Deanne Wright KSAC/KKSU - Manhattan: One of the very interesting things about the program on KSAC, from the beginning to present day is to hear the old adage the more things change the more things stay the same. It was amazing to me to see how we were dealing with similar issues in the 1990's as we were in the 1924. Some of the programs referred to the rights of babies. Some of them were on self-development, such as be yourself. Some were on mental health.

Narrator: There were numerous radio stations in Kansas that got their start in the mid-to-late 1920's, KFBZ, WIBW, WREN, and WDAF to name a few. Probably enough to fill a book, but KFH and KFBI, and KSAC were the earliest and in some ways the most influential of the Kansas radio stations.

Ralph: KSAC, has been a rather important radio facility not only for Kansas but for the nation.

Deanne: The professors at K-State care about this, staff members care about this and I always felt like the university was a resevoir of knowledge and that knowledge should and could be shared.

Orin: KFDI-AM, the station that we've been talking about mainly is now a classic country station, so we're kind of doing what we've always done, it's still the "Radio Ranch" as it has been for thirty-five years, going on thirty-six years.

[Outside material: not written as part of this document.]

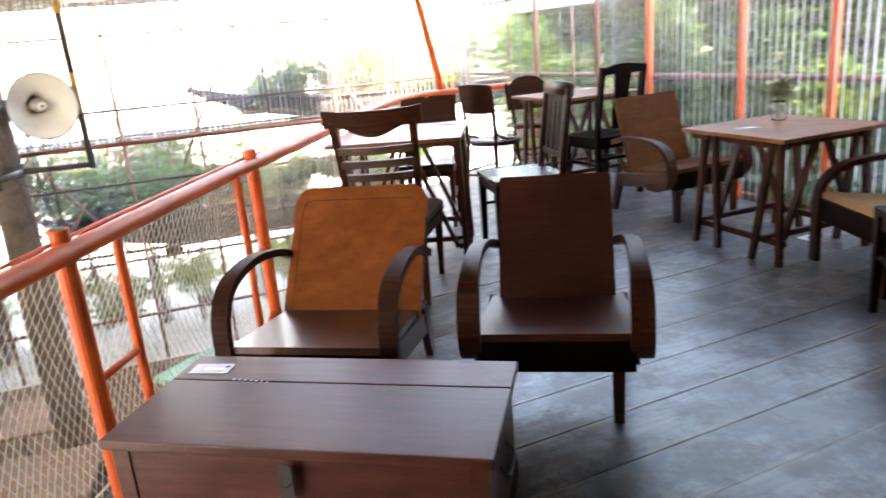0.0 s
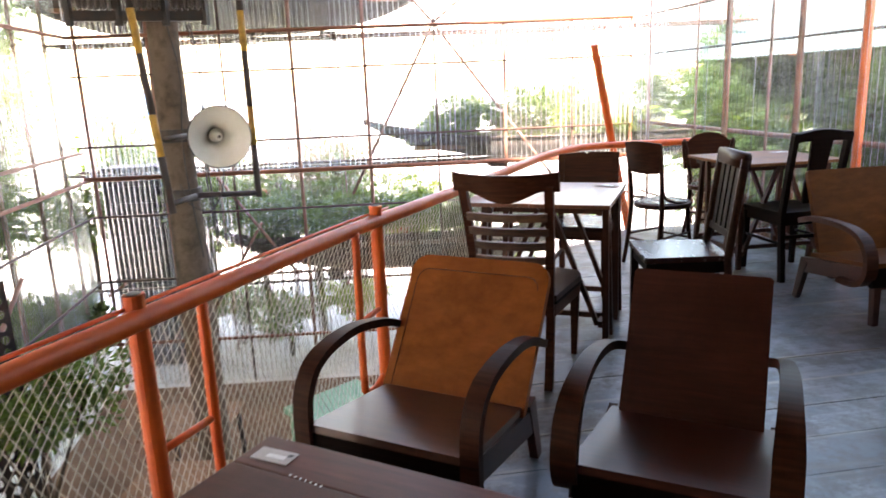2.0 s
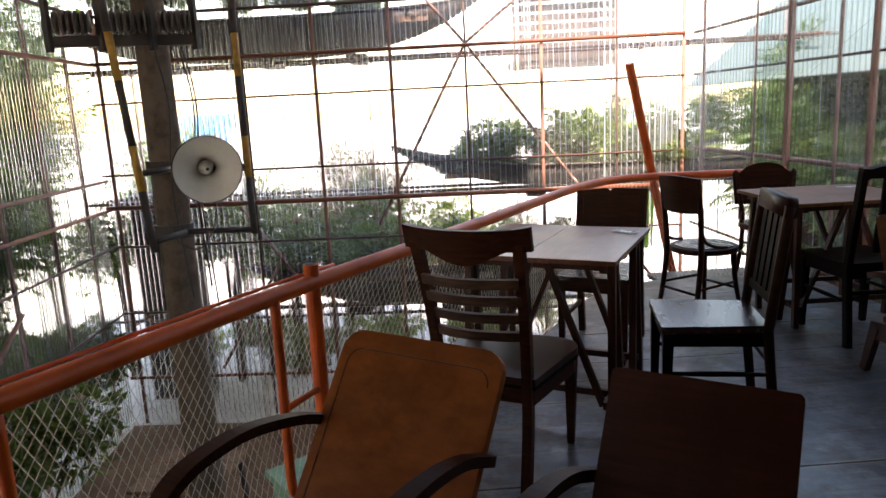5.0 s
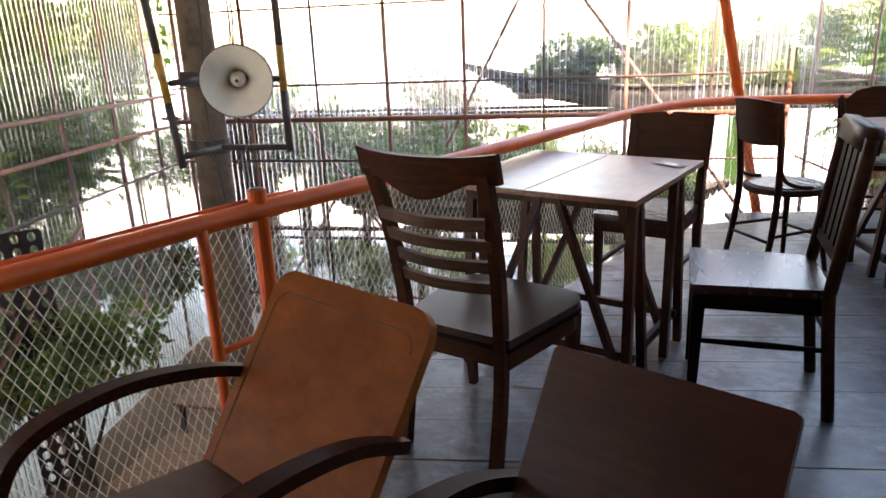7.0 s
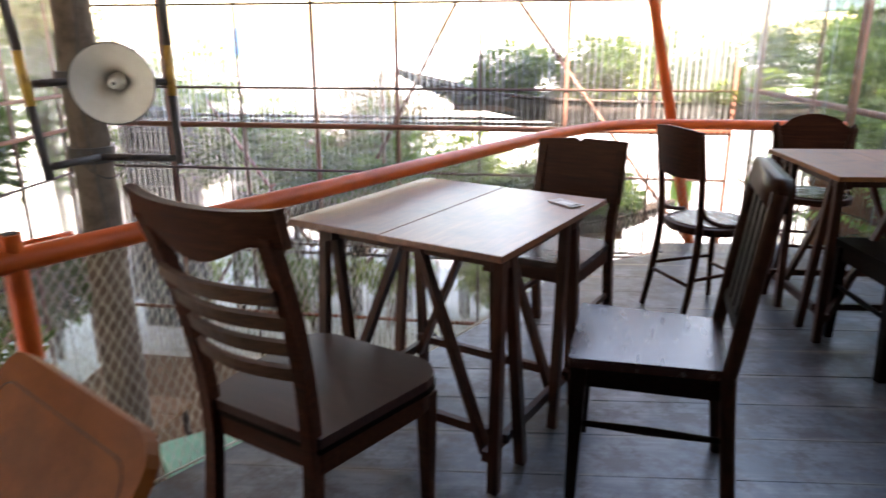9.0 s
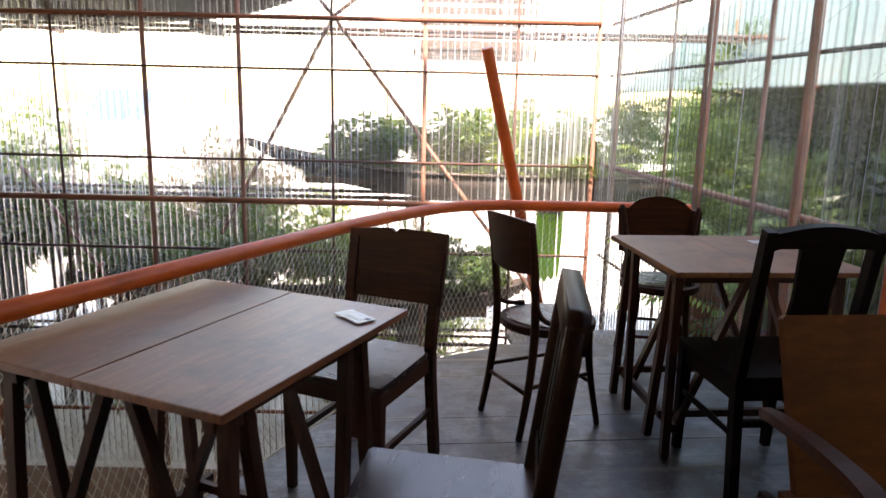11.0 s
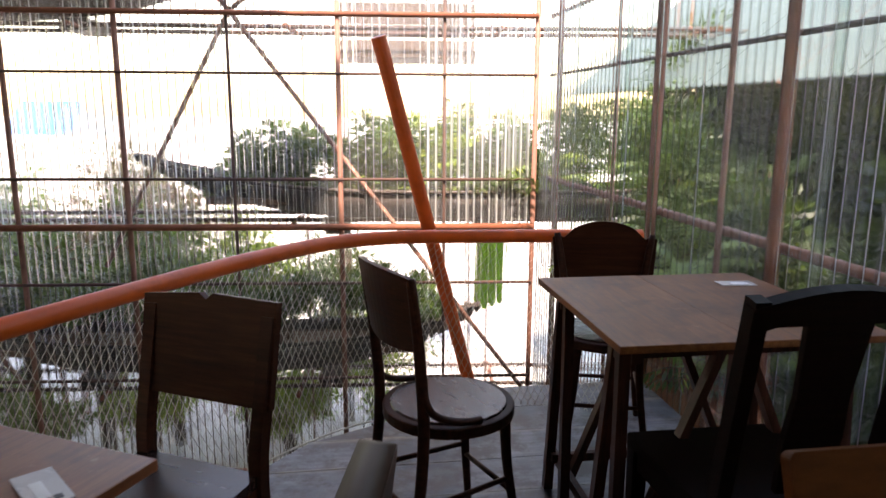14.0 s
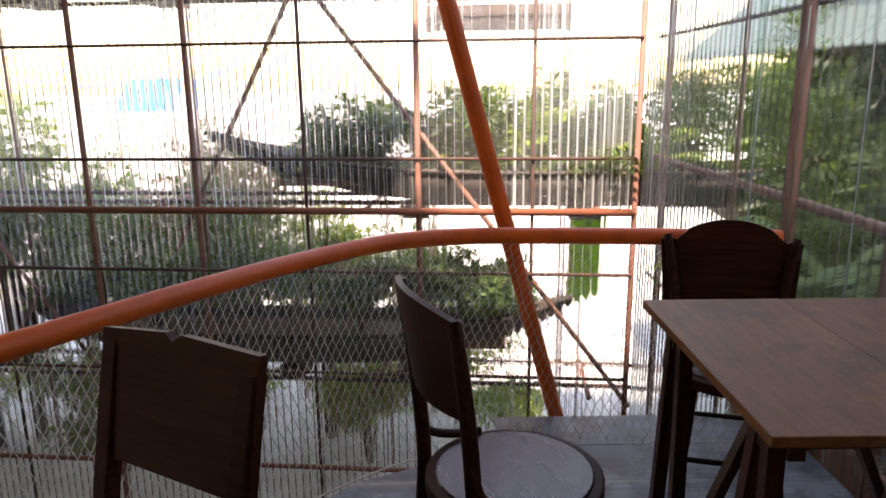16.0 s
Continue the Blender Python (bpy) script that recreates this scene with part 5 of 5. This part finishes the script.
def boat(s0, s1, off, z, label, tip_left, tip_right, depth=0.36, seed=1):
    """Slender wooden boat between s0 and s1 along the wall; sheer rises to the tips."""
    ln = s1 - s0
    mid = (s0 + s1) / 2
    x, y, _ = place(mid, off)
    c = thing("planter_boat", Matrix.Translation((x, y, z)) @ pose(0, 0, 0, 0, 0, 24), label, "boat", "boats used as planters")
    n, m = 28, 10
    bm = bmesh.new()
    outer, inner = [], []
    for i in range(n + 1):
        f = -1 + 2 * i / n
        rise_r, rise_l = tip_right * max(0, f) ** 3.2, tip_left * max(0, -f) ** 3.2
        sheer = rise_r + rise_l
        keel = -depth + 0.9 * depth * abs(f) ** 3.2 + sheer * 0.92
        half = 0.36 * max(0.02, (1 - abs(f) ** 2.6)) + 0.012
        ro, ri = [], []
        for j in range(m + 1):
            a = math.pi * j / m
            yy, zz = -math.cos(a), math.sin(a) ** 0.8
            ro.append(bm.verts.new((f * ln / 2, yy * half, sheer - (sheer - keel) * zz)))
            ri.append(bm.verts.new((f * ln / 2 * 0.985, yy * max(half - 0.03, 0.004), sheer - (sheer - keel - 0.03) * zz)))
        outer.append(ro)
        inner.append(ri)
    for i in range(n):
        for j in range(m):
            bm.faces.new((outer[i][j], outer[i + 1][j], outer[i + 1][j + 1], outer[i][j + 1]))
            bm.faces.new((inner[i][j], inner[i][j + 1], inner[i + 1][j + 1], inner[i + 1][j]))
        for j in (0, m):
            bm.faces.new((outer[i][j], inner[i][j], inner[i + 1][j], outer[i + 1][j]))
    part("hull", bm, M["hull"], c, smooth=True)
    for sg in (-1, 1):
        line = []
        for i in range(n + 1):
            f = -1 + 2 * i / n
            line.append((f * ln / 2, sg * (0.36 * max(0.02, (1 - abs(f) ** 2.6)) + 0.016), tip_right * max(0, f) ** 3.2 + tip_left * max(0, -f) ** 3.2))
        part("gunwale", tube(line, 0.018, 6), M["hull"], c, smooth=True)
    part("soil", box(ln * 0.78, 0.5, 0.05, Matrix.Translation((0, 0, -0.09))), M["soil"], c, "dark planting soil")
    for f in (-0.45, 0.05, 0.5):
        part("support_block", box(0.22, 0.5, 0.10, Matrix.Translation((f * ln / 2 * 0.9, 0, -depth - 0.035))), M["iron"], c, bevel=0.008)
    return c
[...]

Narrator: KFH continues to broadcast from Wichita today as a talk radio AM station.

Tony: We have a studio now which is a moderate sized studio, not very large, certainly not as large as we used to have. We used to have theaters, we used have people come in and see the live events so a lot of times we have to create a theatrical kind of event, do theater of the mind in radio. And that's a lot of the challenge in radio to paint a picture for the listener's mind.